The Georgia Art League and the Hospice of Northeast Georgia Medical Center have worked together to paint portraits of patients.
Painters of the Georgia Art League gathered at the Gainesville Quinlan Visual Arts Center on Green Street to pick up tips from artist Ernest Varner.
“My thought was getting the pictures from hospice and then painting the picture of the loved ones — some of them are deceased and with some of them their days are numbered,” said Georgia Art League President Regie Kennedy.
The workshop has more painters than patients, meaning that some in the Georgia Art League have doubled up on one photo.
For some painters, the project will be their first portraits.
“To see the talent that has come out of that, it’s astonishing because they’ve tried so hard,” Kennedy said.
Hull and her two daughters moved in next to Underwood when Underwood’s mother was battling colon cancer. When her mother died, the 8-year-old Underwood was welcomed into the Hull home and grew close.
“Sally just kind of took me into her family, me and my brother, and helped my father raise me,” Underwood said.
Manners and politeness were expected by Hull, Underwood said, who treated all four children equally.

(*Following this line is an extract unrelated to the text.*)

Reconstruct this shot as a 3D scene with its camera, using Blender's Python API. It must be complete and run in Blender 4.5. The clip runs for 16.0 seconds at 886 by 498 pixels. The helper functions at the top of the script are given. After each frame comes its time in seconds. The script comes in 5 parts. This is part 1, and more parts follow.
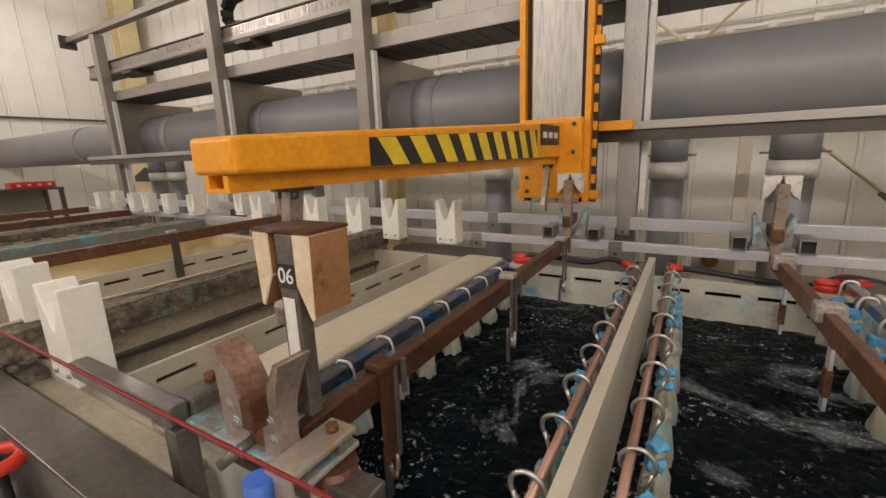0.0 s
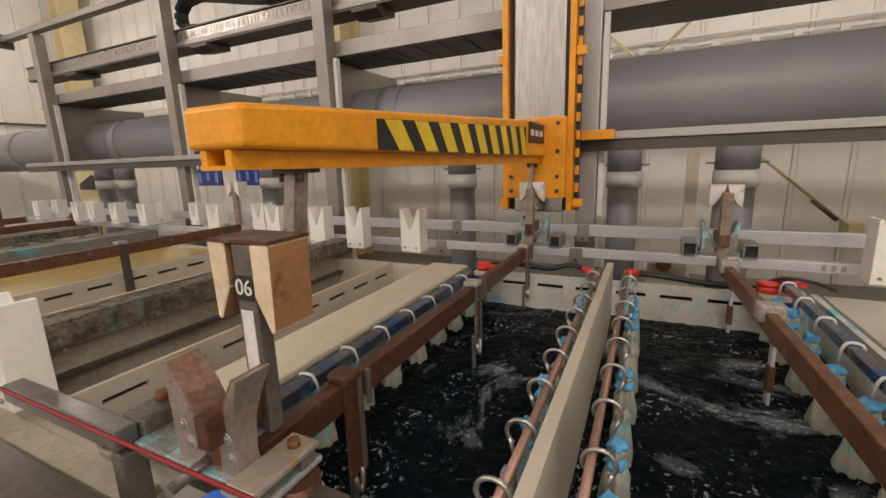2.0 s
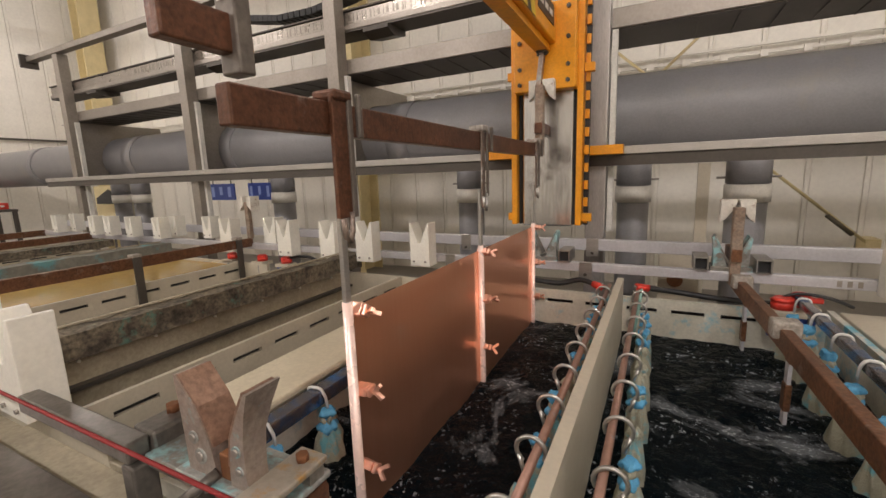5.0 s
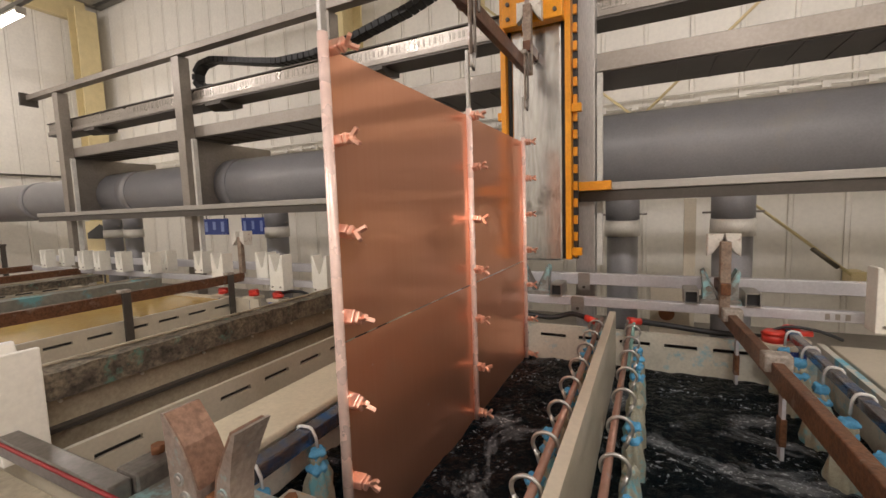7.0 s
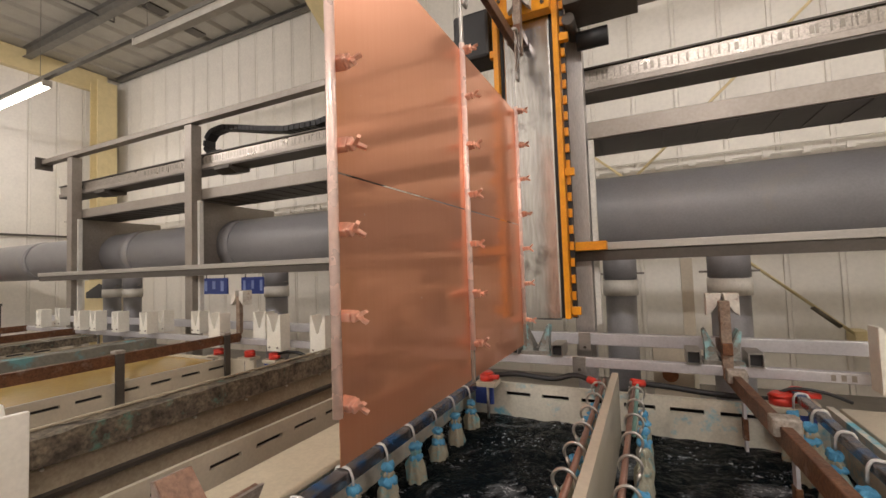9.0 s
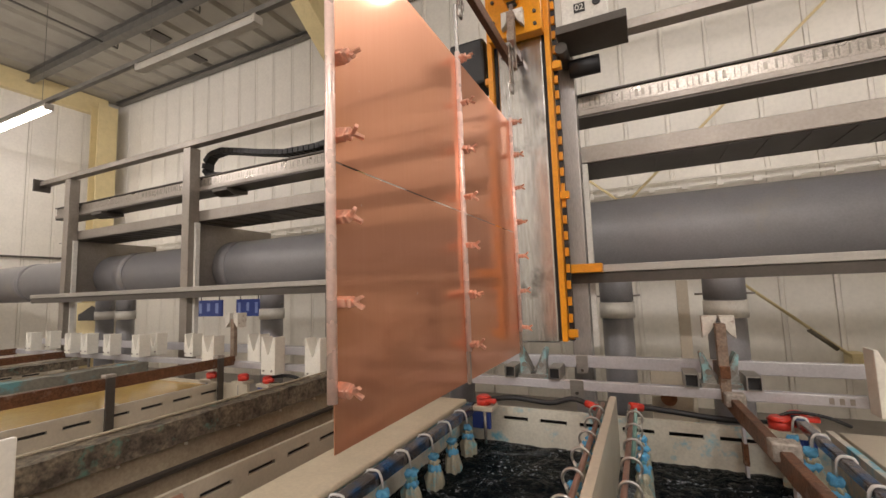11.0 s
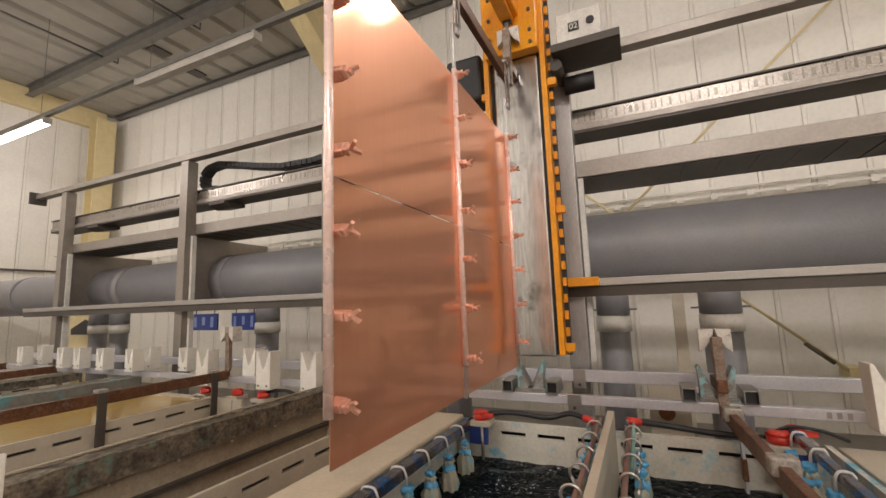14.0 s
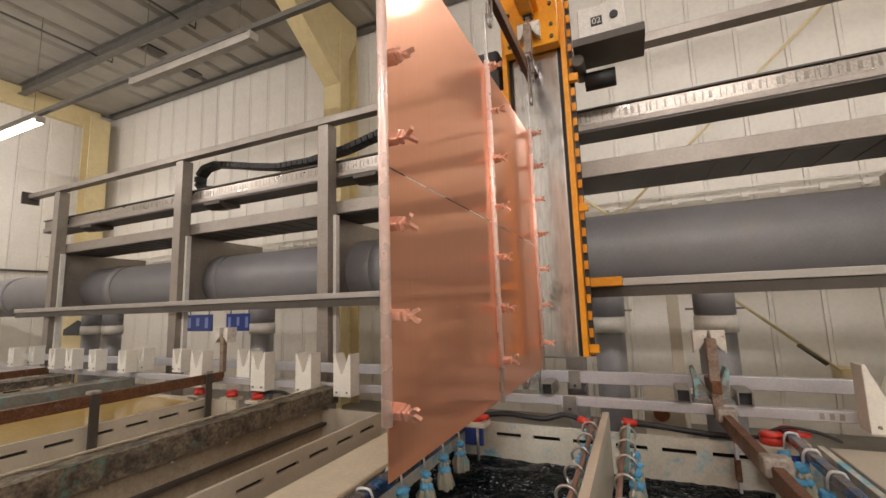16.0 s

“She dressed us all alike,” Underwood said. “She took us to a lady that sewed all of our clothes, and she taught us all these songs to sing. We kind of looked like the von Trapp family from ‘Sound of Music.’”

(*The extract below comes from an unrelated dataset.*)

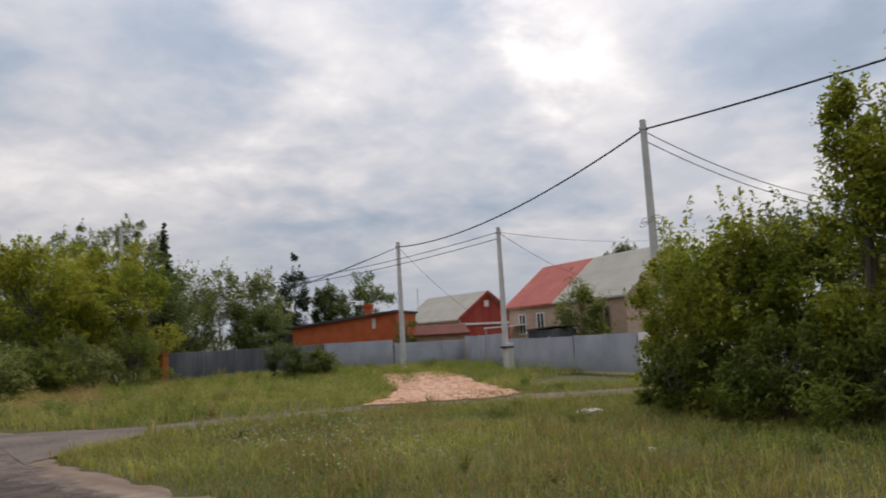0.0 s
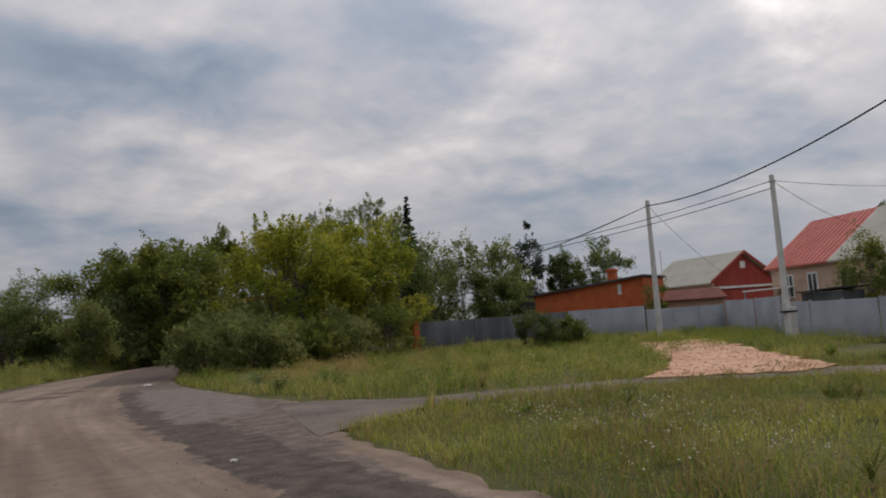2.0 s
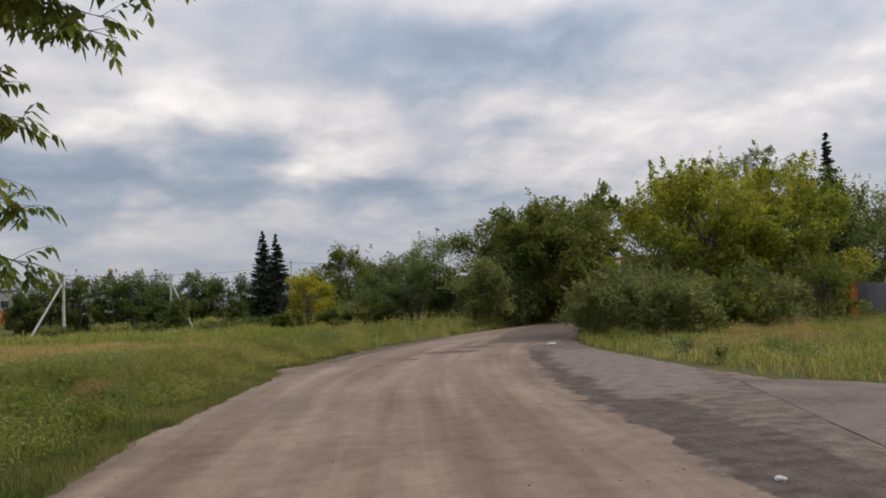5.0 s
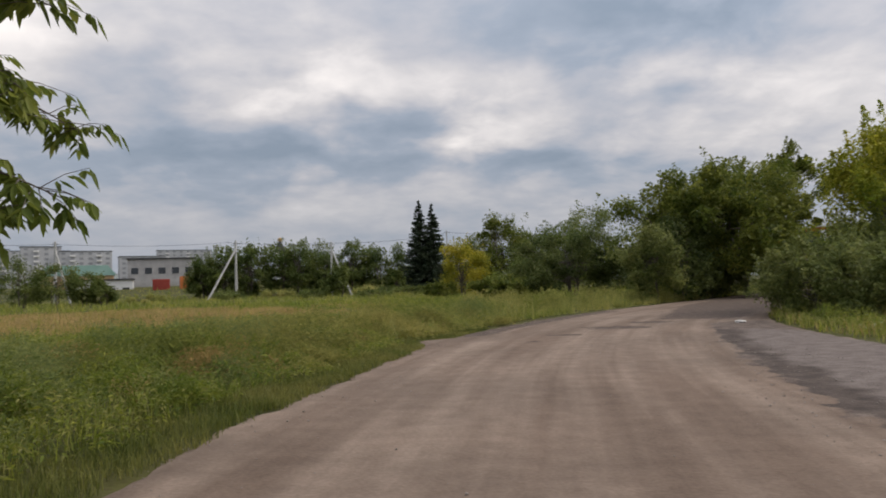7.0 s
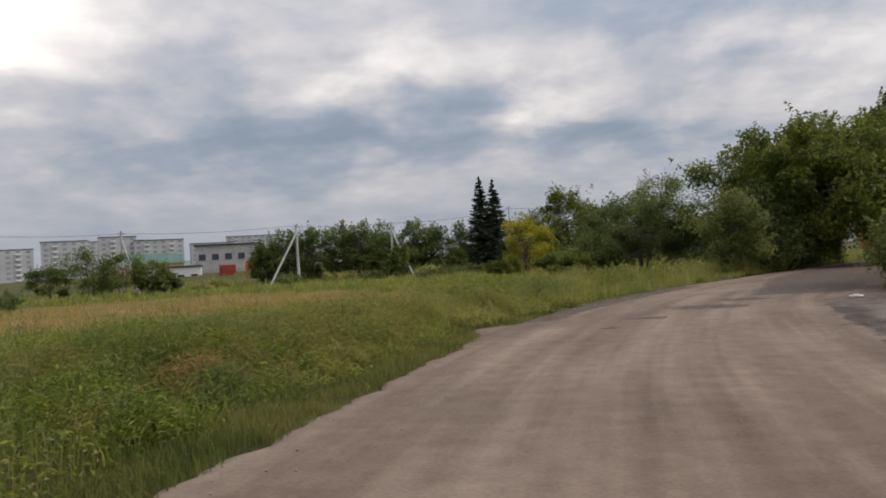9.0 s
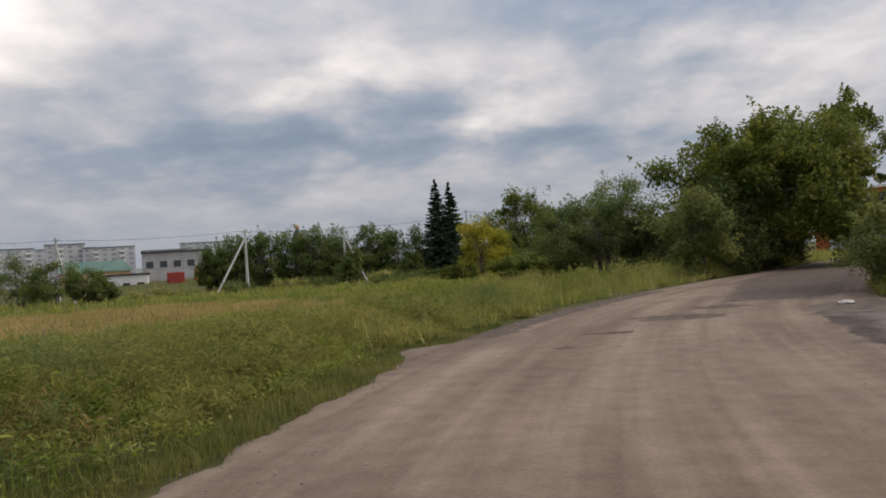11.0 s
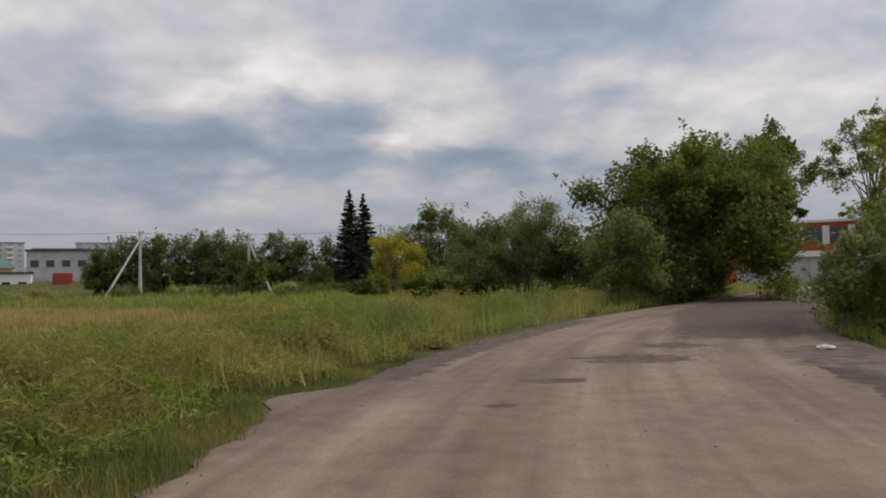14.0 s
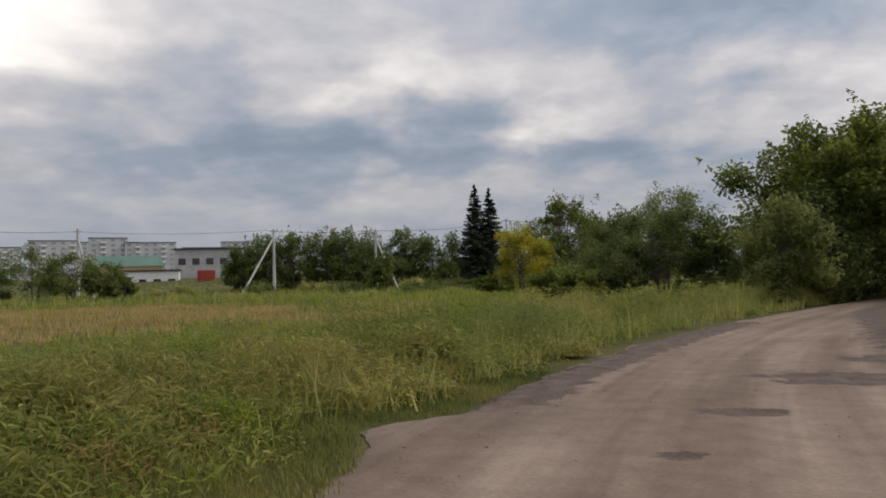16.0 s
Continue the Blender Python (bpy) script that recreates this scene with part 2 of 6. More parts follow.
M_GRASS_DRY = leaf_mat("dry_grass", (0.36, 0.26, 0.095), (0.5, 0.37, 0.15), 0.3, 0.3)
M_GRASS_BROWN = leaf_mat("brown_grass", (0.22, 0.16, 0.06), (0.33, 0.24, 0.095), 0.3, 0.3)
M_VERGE = leaf_mat("trampled_grass", (0.09, 0.125, 0.024), (0.22, 0.22, 0.06), 0.5, 0.4)
M_GRASS_PALE = leaf_mat("seeding_grass", (0.225, 0.265, 0.065), (0.42, 0.39, 0.125), 0.22, 0.35)
M_WEED = leaf_mat("weed_leaves", (0.115, 0.18, 0.026), (0.28, 0.315, 0.055), 0.8)
M_LEAF_MAPLE = leaf_mat("maple_leaves", (0.175, 0.22, 0.025), (0.36, 0.365, 0.048))
M_LEAF_YELLOW = leaf_mat("yellowing_leaves", (0.185, 0.255, 0.032), (0.40, 0.39, 0.045), 0.3)
M_LEAF_WILLOW = leaf_mat("willow_leaves", (0.145, 0.185, 0.055), (0.26, 0.285, 0.09))
M_LEAF_NEAR = leaf_mat("hanging_maple_leaves", (0.115, 0.165, 0.03), (0.24, 0.28, 0.06), 0.8)
# glass of distant windows, with the haze of distance put into its grey
M_FAR_PANE = material("haze_tinted_pane", (0.27, 0.28, 0.3), (0.34, 0.35, 0.37), 0.2, rough=0.4, bump=0)
M_LEAF_DARK = leaf_mat("dark_leaves", (0.095, 0.135, 0.024), (0.215, 0.24, 0.048))
M_LEAF_DEEP = leaf_mat("deep_green_leaves", (0.07, 0.105, 0.03), (0.145, 0.175, 0.052))
M_WORMWOOD = leaf_mat("wormwood_leaves", (0.175, 0.23, 0.075), (0.32, 0.355, 0.125), 0.6, 0.3)
M_LEAF_GOLD = leaf_mat("golden_leaves", (0.26, 0.27, 0.03), (0.48, 0.42, 0.045), 0.4)
M_LEAF_FAR = leaf_mat("far_leaves", (0.095, 0.14, 0.038), (0.2, 0.235, 0.065), 0.2)
M_NEEDLE = leaf_mat("spruce_needles", (0.03, 0.05, 0.03), (0.065, 0.09, 0.052))
M_BARK = material("bark", (0.09, 0.075, 0.06), (0.17, 0.145, 0.12), 6, bump=0.9, bump_scale=25, stretch=(1, 1, 0.25))
M_BIRCH = material("birch_bark", (0.5, 0.48, 0.44), (0.65, 0.63, 0.6), 3, c3=(0.08, 0.07, 0.06), bump_scale=9, stretch=(1, 1, 3))
M_CONCRETE = material("pole_concrete", (0.44, 0.44, 0.43), (0.58, 0.575, 0.56), 1.5, bump=0.35, bump_scale=30, c3=(0.4, 0.39, 0.37))
M_WOOD = material("grey_wood", (0.2, 0.18, 0.15), (0.33, 0.3, 0.26), 3, stretch=(1, 1, 0.1))
M_CABLE = material("black_cable", (0.02, 0.02, 0.022), (0.035, 0.035, 0.037), 10, bump=0)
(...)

Doctors diagnosed Hull with lung cancer in September and she moved into hospice care months later. As time went on, Underwood said she noticed Hull making plans to tie up any loose ends.
“She was a real OCD kind of person, and she was a bookkeeper,” Underwood said. “The night before she passed away — she was a night owl (and) she would stay up nights doing projects — and she was up half the night balancing her checkbook.”
Another workshop will be held May 7 before the May 28 unveiling ceremony for the family.
Outside of the altruistic angle, the work allows the Georgia Art League members to learn portrait painting and to have a spiritual experience found in the work.
“After you’ve learned someone’s face, every nook and cranny in that face, there’s a connection,” Kennedy said.
Family members, Underwood said, will treasure the portrait of the generous and thoughtful woman who raised her.
“She made a very happy childhood for me, and as I grew up, she was always there for me in times that I needed her. I’ve always been one of her kids,” she said.